Evaluation ordered for CT lawyer disbarred over remarks to judge
MIDDLETOWN — A judge ordered a mental health evaluation for a disbarred attorney who failed to show up for a May court date to address her disbarment and use of client funds.
Middletown Superior Court Judge Thomas Moukawsher disbarred former Hamden attorney Nickola Cunha, 54, of Wallingford, earlier this year after she filed a motion requesting that a family court judge be removed from a pending divorce case because he “showed bias in favor of Jewish litigants and the disabled,” court documents said.
Cunha then repeatedly failed to take the steps required by Moukawsher to settle her affairs with several clients, officials said. Her resistance to provide information to an appointed trustee led her to be brought to court in shackles Monday following a weekend in the custody of the state Department of Correction, the judge pointed out.
Cunha's lawyer, Norm Pattis, claimed in a hearing Monday afternoon that his client is suffering from a mental health condition that has interfered with her ability to execute the judge's orders.
Pattis said he and her family members believe that her mental health is the reason Cunha has not complied with court orders. Pattis also said allegations that his Cunha improperly withdrew client funds could turn into first-degree larceny charges so she would plead the Fifth Amendment if she were asked any questions during Monday's hearing.
Moukawsher said the case was forcing him to weigh Cunha's liberty verses the property of her clients.
He then gave Pattis 15 days to come up with a plan to have Cunha evaluated. In the meantime, the work of the trustee assigned to sort out the affairs of Cunha's clients has been stalled with at least one client providing a statement, indicating she believed Cunha improperly took $78,000 from a settlement.
A judicial marshal acting on a capias warrant issued by the judge took Cunha into custody at a Wallingford restaurant Friday evening with the help of local police, Wallingford Police Sgt. Stephen Jaques said. Cunha was dining with her husband Louis when police and the marshal arrived, Jaques said. Louis Cunha attempted to prevent his wife from being taken into custody and grabbed the arm of a police officer, Jaques said.
He was charged with interfering with an officer and released on a $5,000 surety bond.

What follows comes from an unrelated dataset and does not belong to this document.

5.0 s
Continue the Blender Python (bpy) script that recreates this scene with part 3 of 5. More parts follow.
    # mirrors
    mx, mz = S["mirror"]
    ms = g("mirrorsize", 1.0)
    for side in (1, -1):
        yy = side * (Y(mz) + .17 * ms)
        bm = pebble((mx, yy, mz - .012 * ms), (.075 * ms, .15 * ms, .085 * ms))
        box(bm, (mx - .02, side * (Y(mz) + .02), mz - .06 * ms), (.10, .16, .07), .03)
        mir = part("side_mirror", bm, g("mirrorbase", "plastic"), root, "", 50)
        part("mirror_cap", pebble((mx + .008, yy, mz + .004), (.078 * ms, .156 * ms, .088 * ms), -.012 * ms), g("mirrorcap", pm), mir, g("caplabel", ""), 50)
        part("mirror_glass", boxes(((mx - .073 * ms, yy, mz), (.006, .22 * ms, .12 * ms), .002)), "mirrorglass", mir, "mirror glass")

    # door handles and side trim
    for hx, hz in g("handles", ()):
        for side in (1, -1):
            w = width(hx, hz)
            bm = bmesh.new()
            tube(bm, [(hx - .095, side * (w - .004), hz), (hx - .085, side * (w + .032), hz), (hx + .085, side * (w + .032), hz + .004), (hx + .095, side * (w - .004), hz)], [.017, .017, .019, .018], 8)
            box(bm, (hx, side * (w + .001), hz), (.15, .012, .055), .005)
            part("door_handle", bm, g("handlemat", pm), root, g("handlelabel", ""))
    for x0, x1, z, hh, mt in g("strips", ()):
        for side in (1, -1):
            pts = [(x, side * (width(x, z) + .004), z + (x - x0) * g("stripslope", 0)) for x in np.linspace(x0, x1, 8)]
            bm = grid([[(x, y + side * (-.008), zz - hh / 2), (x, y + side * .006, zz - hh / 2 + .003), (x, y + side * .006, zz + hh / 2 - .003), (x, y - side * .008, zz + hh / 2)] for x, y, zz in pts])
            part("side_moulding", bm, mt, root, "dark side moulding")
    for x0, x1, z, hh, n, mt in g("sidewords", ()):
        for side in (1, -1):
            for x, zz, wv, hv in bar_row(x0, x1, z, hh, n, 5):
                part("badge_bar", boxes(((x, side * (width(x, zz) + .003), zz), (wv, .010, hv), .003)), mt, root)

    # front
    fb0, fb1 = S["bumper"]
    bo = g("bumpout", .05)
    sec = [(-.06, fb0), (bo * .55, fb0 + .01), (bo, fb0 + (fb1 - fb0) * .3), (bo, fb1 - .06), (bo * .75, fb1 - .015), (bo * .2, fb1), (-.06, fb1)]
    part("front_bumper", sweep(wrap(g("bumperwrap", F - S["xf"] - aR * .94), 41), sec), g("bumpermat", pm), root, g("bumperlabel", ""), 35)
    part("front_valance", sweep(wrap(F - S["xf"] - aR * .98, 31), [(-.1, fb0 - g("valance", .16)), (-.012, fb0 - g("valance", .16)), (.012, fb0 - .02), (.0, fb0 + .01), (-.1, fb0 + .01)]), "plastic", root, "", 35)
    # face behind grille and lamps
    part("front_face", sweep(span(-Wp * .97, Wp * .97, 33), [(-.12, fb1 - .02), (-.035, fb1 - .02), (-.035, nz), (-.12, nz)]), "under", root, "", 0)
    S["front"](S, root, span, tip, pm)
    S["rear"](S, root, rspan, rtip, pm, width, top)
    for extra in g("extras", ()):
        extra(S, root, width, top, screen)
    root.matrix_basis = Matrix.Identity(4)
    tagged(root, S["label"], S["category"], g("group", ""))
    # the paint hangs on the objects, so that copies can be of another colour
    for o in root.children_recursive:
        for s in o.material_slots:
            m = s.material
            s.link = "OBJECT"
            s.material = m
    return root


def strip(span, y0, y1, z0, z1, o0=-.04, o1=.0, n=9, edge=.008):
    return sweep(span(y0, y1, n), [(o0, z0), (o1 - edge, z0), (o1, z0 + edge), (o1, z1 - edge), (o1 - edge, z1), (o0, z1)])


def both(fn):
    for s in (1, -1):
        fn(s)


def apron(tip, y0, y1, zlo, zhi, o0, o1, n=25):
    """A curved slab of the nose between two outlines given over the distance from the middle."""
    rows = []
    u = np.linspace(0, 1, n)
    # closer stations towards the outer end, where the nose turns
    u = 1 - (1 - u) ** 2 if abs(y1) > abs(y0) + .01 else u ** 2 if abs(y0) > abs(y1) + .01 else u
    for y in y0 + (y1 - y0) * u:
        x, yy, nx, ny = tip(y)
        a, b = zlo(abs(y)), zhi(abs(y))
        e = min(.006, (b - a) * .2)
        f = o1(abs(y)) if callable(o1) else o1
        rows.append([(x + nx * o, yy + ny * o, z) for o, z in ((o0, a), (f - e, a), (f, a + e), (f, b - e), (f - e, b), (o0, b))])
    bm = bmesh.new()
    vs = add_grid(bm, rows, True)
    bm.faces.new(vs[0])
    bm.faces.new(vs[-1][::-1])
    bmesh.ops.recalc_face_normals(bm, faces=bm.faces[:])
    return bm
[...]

The judicial marshal took custody of his wife. Pattis said she was held by the state Department of Corrections until Monday morning.
Nickola Cunha was allowed to leave with her family following her court appearance.

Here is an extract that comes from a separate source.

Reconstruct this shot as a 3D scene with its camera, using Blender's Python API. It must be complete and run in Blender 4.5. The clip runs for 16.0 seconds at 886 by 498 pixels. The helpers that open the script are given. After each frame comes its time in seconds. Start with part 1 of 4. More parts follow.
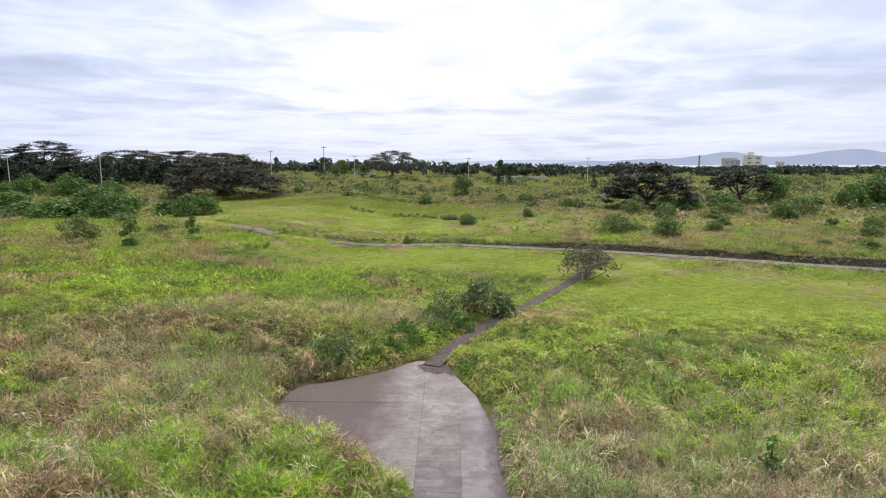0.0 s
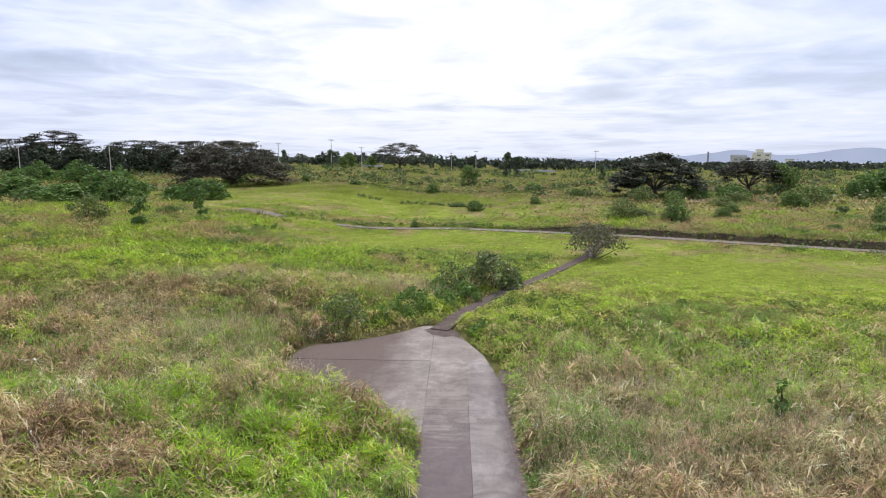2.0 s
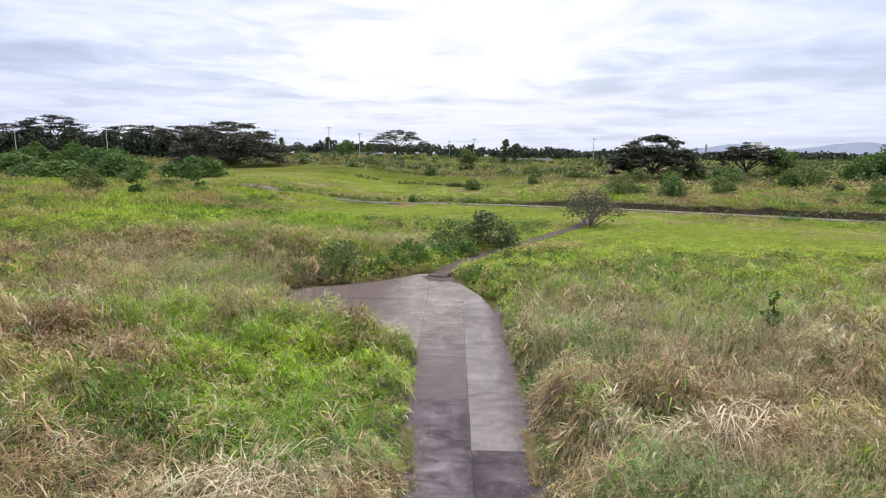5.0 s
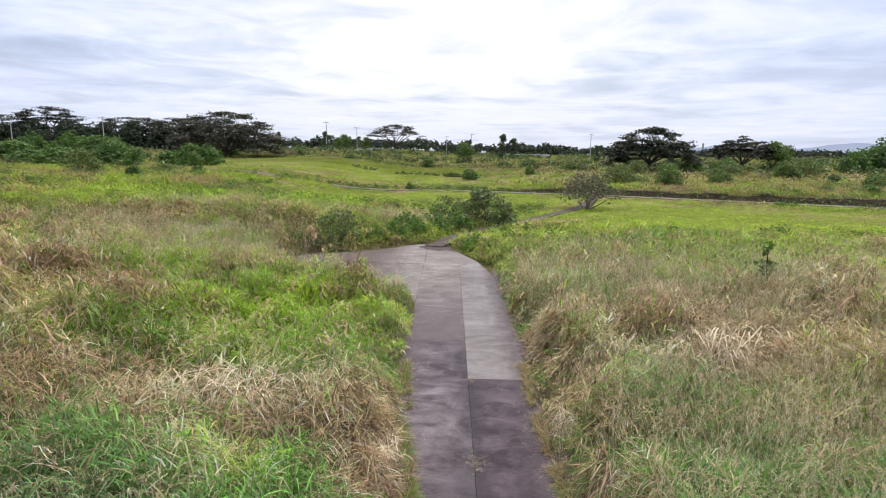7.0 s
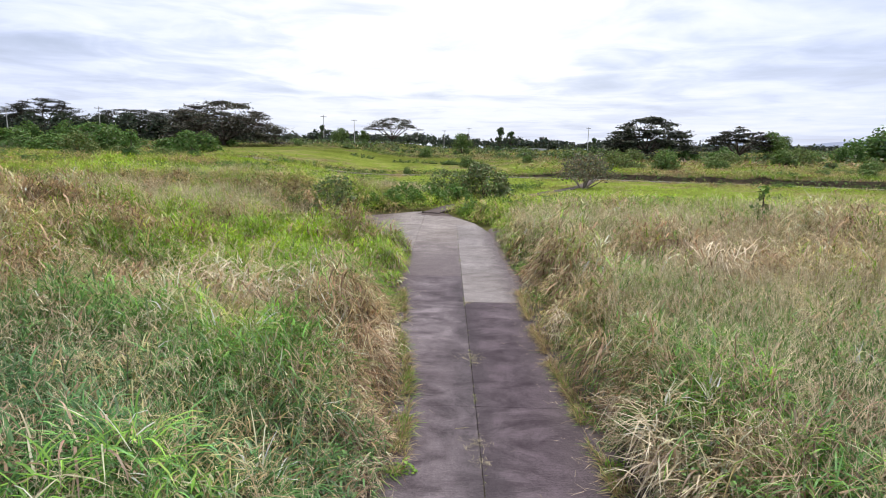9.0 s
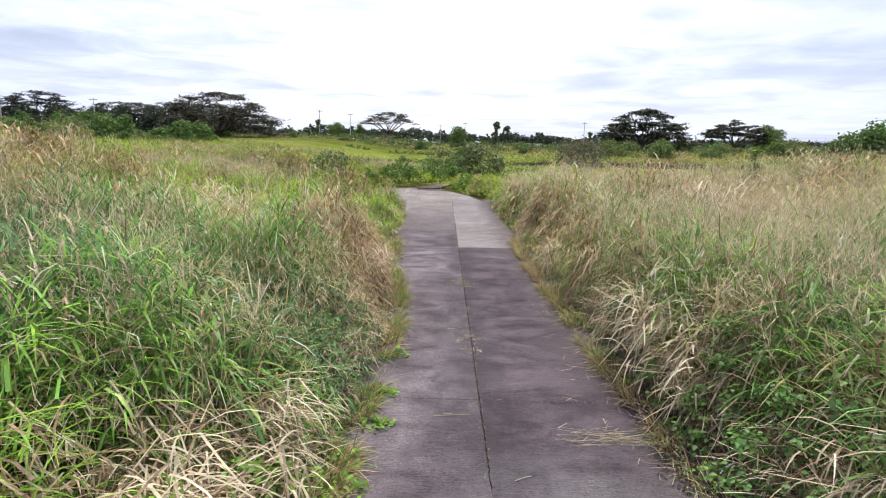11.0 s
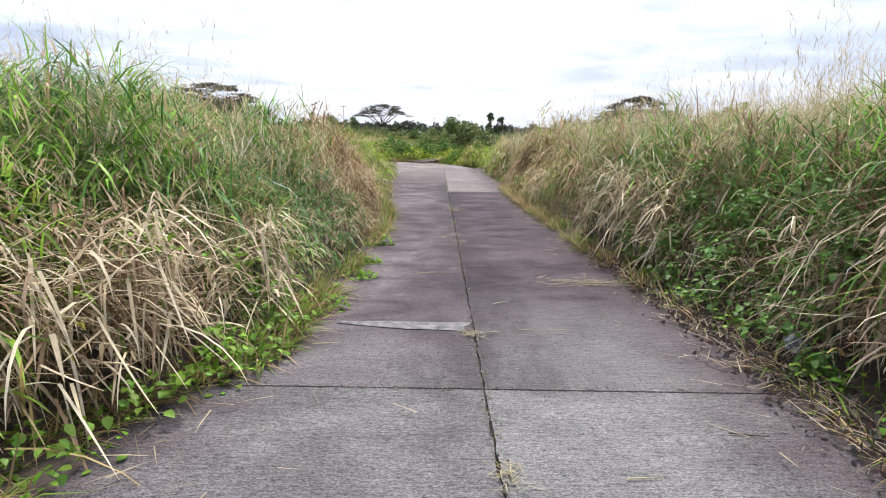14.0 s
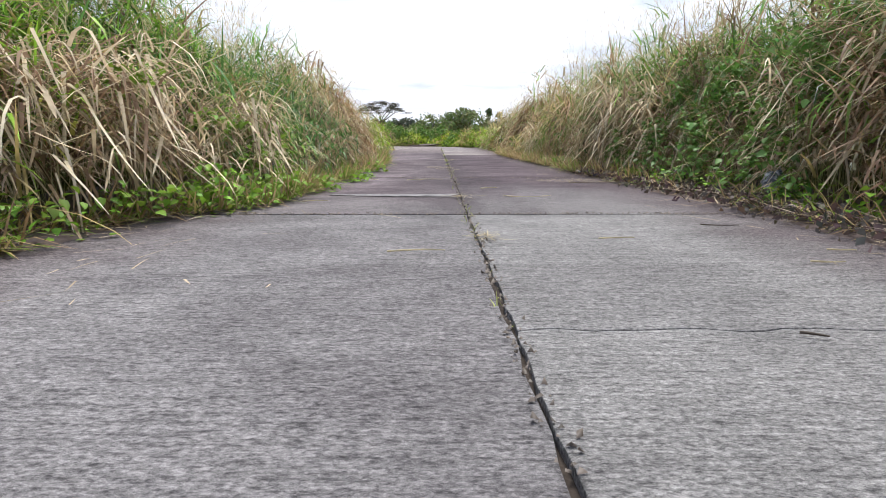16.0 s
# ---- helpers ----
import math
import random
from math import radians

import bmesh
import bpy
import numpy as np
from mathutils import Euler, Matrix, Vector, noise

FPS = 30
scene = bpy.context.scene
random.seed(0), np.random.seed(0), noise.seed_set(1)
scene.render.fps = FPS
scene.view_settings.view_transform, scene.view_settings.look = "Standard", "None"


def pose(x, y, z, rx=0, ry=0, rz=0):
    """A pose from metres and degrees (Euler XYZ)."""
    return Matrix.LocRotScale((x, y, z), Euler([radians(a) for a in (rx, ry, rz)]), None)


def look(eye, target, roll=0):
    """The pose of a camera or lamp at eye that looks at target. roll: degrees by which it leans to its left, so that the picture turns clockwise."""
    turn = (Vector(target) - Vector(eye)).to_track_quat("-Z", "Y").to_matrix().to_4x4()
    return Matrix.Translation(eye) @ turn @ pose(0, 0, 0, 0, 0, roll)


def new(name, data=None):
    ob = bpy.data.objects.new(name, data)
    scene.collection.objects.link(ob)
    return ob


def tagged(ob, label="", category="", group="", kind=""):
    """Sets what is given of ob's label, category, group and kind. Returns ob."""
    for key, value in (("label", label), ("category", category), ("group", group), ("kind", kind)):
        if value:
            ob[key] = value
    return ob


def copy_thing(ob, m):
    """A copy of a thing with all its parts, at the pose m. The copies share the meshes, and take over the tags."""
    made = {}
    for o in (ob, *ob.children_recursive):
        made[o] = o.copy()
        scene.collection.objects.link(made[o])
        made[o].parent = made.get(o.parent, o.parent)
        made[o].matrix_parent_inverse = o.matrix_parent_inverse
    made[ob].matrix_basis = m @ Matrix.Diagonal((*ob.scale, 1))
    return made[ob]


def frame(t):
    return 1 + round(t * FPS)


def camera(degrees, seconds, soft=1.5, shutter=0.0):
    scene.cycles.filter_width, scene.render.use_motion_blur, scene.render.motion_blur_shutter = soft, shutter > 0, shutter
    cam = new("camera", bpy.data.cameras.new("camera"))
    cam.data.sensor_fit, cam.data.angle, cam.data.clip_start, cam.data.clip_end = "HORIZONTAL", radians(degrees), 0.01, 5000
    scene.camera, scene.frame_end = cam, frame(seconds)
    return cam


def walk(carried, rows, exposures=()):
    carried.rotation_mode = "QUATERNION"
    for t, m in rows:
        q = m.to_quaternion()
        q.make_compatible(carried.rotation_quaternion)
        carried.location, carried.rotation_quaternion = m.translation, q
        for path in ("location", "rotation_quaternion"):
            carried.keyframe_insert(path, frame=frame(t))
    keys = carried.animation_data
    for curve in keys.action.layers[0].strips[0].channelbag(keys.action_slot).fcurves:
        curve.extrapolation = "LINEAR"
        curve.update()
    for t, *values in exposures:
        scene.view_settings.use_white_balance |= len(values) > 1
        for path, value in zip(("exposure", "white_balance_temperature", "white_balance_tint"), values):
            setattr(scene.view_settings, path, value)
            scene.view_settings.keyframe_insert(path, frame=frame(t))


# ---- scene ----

Cunha was slated to appear before Moukawasher in mid-May to provide a trustee with a list of client addresses and phone numbers and to deal with client funds that officials claimed she had inappropriately kept, court documents said. Cunha failed to show up, prompting the judge to issue a capias warrant, ordering state marshals to take her into custody to guarantee her appearance in court.
The deadline for the capias warrant was extended several times, court documents show, before Moukawsher ordered Cunha taken into custody on May 18.
The state's Chief Disciplinary Counsel Brian Staines submitted documents on June 1, claiming Cunha had inappropriately taken $78,000 from an accident settlement for a client after she had already withheld her $96,000 fee for handling the case.
Staines also said in the documents that Cuhna originally told the judge she took $30,000 from the client's accident settlement to pay for previous pro bono work, but “failed to clarify throughout the hearing that the actual amount she took was $78,000.”
“She had no authority from the client to take this money,” Staines wrote in the filing.
Cunha was disbarred in January after Moukawsher ruled she had made “empty and malicious claims,” alleging another judge was engaged in a Judaism-based conspiracy and protected child sexual abuse as part of her representation of a Glastonbury woman engaged in a dissolution of marriage case.
In late April, as part of the ruling, Moukawsher ordered Cunha to turn over her clients' contact information, along with active and pending files to a court-appointed trustee. The judge noted at the time that a recent withdrawal of $30,000 from a client's account may have been illegal and required an audit.
Cunha turned over the information for three clients on May 13, according to the trustee who was appointed by the court after her disbarment. But Cunha failed to supply complete information for several other clients, court documents said. The trustee is also looking for financial information for some clients and what Cunha did with their retainers, court documents said.